@vanhunt
Van Hunt is not the first artist to be enormously influenced by the freak show that is West Hollywood, California, but he’s added an exquisitely nuanced contribution to the city of angels-inspired musical cannon with his new album What Were You Hoping For?.
Like an African American counterpoint to his multi-instrumentalist/producer contemporaries Mark Ronson and Jon Brion, Hunt has balanced his solo career with bread-and-butter work as a producer, song doctor and writer for R&B and pop artists.
Hunt’s move from Atlanta to Los Angeles appears to have provided lyrical fodder for his new song cycle, along with the frustration-turned-freedom of moving from the major label sausage-making/”we need hits” machine to self-releasing What Were You Hoping For? on his own label, Godless Hotspot.

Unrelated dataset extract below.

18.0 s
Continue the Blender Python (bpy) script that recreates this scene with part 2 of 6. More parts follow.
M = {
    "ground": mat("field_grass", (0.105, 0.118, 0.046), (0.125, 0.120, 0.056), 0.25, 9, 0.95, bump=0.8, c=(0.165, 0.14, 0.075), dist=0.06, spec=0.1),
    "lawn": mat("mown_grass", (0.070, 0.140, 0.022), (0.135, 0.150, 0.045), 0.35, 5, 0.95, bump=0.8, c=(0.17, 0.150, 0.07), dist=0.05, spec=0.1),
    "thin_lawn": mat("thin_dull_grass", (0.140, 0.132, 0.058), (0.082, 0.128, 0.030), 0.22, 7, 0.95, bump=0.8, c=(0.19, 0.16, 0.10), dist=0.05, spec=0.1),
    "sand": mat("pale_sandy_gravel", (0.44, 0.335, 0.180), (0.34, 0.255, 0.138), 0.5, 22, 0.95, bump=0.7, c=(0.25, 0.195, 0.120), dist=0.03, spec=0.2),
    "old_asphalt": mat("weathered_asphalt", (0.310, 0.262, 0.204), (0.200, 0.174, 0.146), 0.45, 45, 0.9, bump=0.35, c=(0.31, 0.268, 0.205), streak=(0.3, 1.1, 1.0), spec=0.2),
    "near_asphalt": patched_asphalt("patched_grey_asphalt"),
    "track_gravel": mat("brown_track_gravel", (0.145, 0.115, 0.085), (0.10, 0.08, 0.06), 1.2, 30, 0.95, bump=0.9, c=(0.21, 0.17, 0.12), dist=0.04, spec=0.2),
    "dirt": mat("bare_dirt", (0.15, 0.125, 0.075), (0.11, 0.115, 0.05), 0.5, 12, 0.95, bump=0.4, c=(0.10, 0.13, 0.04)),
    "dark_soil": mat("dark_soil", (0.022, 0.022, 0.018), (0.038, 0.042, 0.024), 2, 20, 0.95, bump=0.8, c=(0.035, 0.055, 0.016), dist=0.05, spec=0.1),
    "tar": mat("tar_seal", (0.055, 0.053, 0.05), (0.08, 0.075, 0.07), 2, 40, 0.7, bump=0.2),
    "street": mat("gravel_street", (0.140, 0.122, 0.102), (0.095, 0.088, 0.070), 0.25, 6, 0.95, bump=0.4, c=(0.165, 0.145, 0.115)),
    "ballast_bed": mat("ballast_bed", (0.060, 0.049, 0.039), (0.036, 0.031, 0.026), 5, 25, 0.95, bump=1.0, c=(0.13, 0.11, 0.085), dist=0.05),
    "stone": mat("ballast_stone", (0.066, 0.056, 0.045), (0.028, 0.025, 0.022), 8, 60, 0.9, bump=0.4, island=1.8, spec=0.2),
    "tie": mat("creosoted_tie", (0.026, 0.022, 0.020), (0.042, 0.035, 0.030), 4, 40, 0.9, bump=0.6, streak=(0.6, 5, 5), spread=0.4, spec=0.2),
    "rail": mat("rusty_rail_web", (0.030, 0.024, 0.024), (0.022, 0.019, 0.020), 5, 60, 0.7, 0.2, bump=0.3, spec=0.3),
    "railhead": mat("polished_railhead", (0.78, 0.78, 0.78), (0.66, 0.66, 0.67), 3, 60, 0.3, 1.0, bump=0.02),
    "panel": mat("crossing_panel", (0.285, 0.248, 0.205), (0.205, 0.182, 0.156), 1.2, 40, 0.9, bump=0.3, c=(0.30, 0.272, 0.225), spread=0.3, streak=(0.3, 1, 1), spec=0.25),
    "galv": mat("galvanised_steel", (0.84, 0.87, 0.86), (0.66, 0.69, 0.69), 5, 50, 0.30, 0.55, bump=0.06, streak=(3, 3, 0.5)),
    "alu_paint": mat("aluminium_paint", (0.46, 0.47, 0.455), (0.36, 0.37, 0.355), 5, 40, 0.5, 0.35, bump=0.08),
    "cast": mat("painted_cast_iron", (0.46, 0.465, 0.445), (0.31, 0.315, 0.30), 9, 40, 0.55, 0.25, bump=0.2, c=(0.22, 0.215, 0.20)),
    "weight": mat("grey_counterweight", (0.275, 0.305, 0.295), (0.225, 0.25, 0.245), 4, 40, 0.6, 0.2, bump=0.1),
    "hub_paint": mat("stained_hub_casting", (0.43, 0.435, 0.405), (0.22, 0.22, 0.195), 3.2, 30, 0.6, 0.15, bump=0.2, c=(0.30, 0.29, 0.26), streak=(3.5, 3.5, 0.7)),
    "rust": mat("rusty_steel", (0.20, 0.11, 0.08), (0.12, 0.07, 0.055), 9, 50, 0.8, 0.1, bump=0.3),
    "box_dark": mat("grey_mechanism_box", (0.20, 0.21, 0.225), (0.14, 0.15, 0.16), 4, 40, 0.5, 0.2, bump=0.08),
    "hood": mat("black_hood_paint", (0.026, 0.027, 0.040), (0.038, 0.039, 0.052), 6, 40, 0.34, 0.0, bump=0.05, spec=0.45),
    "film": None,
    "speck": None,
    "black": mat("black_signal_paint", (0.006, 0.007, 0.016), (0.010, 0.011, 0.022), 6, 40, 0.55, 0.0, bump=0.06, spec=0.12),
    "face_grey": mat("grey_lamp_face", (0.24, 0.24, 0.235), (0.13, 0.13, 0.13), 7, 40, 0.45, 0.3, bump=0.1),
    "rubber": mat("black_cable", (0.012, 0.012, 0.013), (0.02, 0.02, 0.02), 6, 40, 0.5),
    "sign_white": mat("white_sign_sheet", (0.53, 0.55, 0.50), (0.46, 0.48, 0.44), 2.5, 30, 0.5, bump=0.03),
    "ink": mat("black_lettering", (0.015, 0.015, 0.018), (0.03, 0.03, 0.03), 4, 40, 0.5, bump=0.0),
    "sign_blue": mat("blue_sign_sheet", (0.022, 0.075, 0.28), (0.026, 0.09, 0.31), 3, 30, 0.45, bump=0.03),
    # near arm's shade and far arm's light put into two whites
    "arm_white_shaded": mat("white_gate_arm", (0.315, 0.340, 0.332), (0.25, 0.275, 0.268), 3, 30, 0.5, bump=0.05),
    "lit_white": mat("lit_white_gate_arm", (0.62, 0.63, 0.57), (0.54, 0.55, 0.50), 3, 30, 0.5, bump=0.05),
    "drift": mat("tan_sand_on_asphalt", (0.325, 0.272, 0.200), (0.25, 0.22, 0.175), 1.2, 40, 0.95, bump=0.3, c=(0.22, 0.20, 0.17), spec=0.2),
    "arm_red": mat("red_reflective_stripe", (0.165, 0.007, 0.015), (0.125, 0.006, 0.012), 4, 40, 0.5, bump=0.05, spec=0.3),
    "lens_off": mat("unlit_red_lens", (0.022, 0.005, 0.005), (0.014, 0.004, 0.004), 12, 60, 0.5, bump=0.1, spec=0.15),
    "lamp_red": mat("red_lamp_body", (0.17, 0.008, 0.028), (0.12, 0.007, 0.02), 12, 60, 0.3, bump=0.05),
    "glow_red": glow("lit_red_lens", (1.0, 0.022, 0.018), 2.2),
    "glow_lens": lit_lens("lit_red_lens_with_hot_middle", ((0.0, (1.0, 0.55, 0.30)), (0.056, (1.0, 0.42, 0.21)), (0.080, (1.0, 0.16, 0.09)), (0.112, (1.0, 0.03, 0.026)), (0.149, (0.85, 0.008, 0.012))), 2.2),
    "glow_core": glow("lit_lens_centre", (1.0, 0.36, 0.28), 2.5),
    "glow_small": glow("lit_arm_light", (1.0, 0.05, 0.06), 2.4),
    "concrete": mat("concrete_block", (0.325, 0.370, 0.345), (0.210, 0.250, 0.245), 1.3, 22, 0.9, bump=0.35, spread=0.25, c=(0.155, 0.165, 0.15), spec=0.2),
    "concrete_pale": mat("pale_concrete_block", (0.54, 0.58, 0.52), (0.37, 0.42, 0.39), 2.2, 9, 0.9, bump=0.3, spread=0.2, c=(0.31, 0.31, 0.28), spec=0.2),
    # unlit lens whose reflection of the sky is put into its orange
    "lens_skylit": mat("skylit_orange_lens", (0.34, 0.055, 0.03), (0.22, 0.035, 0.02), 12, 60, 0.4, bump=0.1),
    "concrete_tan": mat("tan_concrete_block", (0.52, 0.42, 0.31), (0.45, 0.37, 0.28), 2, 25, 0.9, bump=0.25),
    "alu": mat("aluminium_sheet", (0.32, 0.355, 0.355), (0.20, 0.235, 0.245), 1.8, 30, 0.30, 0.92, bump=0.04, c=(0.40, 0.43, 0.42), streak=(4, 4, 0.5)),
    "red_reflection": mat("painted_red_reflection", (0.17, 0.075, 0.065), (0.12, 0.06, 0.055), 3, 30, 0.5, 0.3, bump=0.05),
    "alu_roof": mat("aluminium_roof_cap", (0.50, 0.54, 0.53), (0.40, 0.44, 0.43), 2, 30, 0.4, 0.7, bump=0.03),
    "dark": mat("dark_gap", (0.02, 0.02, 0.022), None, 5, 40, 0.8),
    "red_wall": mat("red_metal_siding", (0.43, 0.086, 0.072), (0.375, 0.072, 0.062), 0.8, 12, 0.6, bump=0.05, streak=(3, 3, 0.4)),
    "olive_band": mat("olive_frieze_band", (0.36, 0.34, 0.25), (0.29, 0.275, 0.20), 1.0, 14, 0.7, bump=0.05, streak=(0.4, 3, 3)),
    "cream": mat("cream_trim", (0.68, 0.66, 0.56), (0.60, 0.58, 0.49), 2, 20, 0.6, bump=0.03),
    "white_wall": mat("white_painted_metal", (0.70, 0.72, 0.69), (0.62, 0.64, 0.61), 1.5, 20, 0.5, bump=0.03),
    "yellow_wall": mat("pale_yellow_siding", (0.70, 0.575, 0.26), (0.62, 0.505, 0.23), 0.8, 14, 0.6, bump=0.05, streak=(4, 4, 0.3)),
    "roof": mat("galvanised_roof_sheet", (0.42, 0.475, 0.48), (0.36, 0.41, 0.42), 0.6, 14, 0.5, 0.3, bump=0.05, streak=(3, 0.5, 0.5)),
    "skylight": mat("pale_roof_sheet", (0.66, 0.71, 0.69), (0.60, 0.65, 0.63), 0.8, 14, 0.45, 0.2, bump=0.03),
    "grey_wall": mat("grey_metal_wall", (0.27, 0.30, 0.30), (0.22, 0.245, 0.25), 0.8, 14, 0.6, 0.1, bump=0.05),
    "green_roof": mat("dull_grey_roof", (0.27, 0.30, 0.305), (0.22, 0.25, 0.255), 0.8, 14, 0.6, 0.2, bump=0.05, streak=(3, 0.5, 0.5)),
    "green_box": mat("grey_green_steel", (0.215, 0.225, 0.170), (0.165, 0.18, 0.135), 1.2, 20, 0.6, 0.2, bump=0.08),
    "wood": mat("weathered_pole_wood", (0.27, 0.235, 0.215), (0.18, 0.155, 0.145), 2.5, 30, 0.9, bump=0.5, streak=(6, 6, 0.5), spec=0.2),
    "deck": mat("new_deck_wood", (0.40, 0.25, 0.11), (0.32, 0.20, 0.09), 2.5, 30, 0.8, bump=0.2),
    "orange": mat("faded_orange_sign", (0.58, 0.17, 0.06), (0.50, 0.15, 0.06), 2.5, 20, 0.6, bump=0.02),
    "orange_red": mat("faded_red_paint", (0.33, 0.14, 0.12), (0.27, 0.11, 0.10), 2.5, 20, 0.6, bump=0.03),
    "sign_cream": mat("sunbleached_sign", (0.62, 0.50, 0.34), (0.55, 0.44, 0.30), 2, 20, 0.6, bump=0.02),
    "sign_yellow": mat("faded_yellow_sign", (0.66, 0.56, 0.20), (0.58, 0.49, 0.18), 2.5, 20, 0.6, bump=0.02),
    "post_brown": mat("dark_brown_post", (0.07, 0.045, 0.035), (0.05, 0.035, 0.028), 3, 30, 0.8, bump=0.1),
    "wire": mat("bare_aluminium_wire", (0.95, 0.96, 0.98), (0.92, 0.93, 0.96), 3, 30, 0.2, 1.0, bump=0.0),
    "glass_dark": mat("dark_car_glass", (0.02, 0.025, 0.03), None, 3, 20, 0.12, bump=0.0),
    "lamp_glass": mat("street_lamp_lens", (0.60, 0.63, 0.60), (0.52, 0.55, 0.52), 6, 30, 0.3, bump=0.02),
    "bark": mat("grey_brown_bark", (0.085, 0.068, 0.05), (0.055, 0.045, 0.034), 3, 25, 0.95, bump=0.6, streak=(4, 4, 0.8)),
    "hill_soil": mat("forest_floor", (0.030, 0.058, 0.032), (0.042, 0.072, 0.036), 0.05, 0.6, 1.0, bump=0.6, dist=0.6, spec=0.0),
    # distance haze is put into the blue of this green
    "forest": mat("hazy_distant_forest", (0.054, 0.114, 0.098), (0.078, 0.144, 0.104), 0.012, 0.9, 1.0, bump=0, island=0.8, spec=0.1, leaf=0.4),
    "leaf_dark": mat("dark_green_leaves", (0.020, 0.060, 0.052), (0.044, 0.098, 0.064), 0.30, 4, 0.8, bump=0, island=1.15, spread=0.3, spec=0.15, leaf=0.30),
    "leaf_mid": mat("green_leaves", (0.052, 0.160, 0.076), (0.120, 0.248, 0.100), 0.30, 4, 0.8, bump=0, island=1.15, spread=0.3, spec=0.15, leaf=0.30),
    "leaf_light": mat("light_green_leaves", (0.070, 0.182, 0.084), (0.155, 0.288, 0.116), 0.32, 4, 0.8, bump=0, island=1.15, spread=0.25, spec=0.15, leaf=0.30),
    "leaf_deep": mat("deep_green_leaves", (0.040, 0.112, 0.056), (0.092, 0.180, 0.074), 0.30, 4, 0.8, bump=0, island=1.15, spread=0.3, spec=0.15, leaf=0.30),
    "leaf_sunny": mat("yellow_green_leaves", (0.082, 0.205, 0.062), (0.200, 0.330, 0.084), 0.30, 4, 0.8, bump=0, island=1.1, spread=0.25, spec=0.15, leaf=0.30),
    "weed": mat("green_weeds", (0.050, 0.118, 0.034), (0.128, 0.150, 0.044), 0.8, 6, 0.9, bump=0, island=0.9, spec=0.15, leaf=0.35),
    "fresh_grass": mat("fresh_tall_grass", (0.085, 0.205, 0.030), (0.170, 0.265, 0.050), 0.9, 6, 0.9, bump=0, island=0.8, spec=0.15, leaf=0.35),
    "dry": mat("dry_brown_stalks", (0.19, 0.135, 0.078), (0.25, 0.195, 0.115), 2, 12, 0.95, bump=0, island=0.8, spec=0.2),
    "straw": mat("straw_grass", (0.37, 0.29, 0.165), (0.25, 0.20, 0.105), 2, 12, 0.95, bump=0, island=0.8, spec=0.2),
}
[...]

A musician’s musician, Hunt sounds as if he’s been unleashed from the restraints of placating pop markets and label suits, funneling all his inspirations and lucid dreams into what may be his most sonically pleasing work to date.
The lead track “North Hollywood” cuts deep link a slink bomb, melding funk, rock and pop rhythms and melodies into a silky bed underneath his note-perfect falsetto. In “A Time Machine Is My New Girlfriend,” the solipsistic lyrics drip with winks and grins while the chorus combines punk rock drums layered beneath a tasty, virtuoso rock and soul guitar work out. When Hunt bends multiple genres to his pleasure, with apparently no consideration of dumbing the music down for commercial appeal, he is at his best and most inventive.
Even on a slow-jam like “Moving Targets,” Hunt infuses so much originality and authenticity into the production and song craftsmanship that what could be a retro rehash under the authorship of a lessor talent rises up to ethereal indie soul unlike anything in the pop radio soundscape.
What Were You Hoping For? provides proof it’s no accident that Hunt received a 2006 Best R&B Performance By A Duo Or Group With Vocals Grammy award for his contributions to a cover of “Family Affair” on a Sly Stone tribute album. Now if only the hoi polloi can catch up to Hunt’s 21st century indie rock and soul genre smashing.
Recommended for fans of Sly and the Family Stone, “Sign of the Times”-era Prince & the Revolution, What Were You Hoping For? possesses far-reaching musical ambition, deserving much more attention than it’s receiving in our music-saturated web 3.0 era.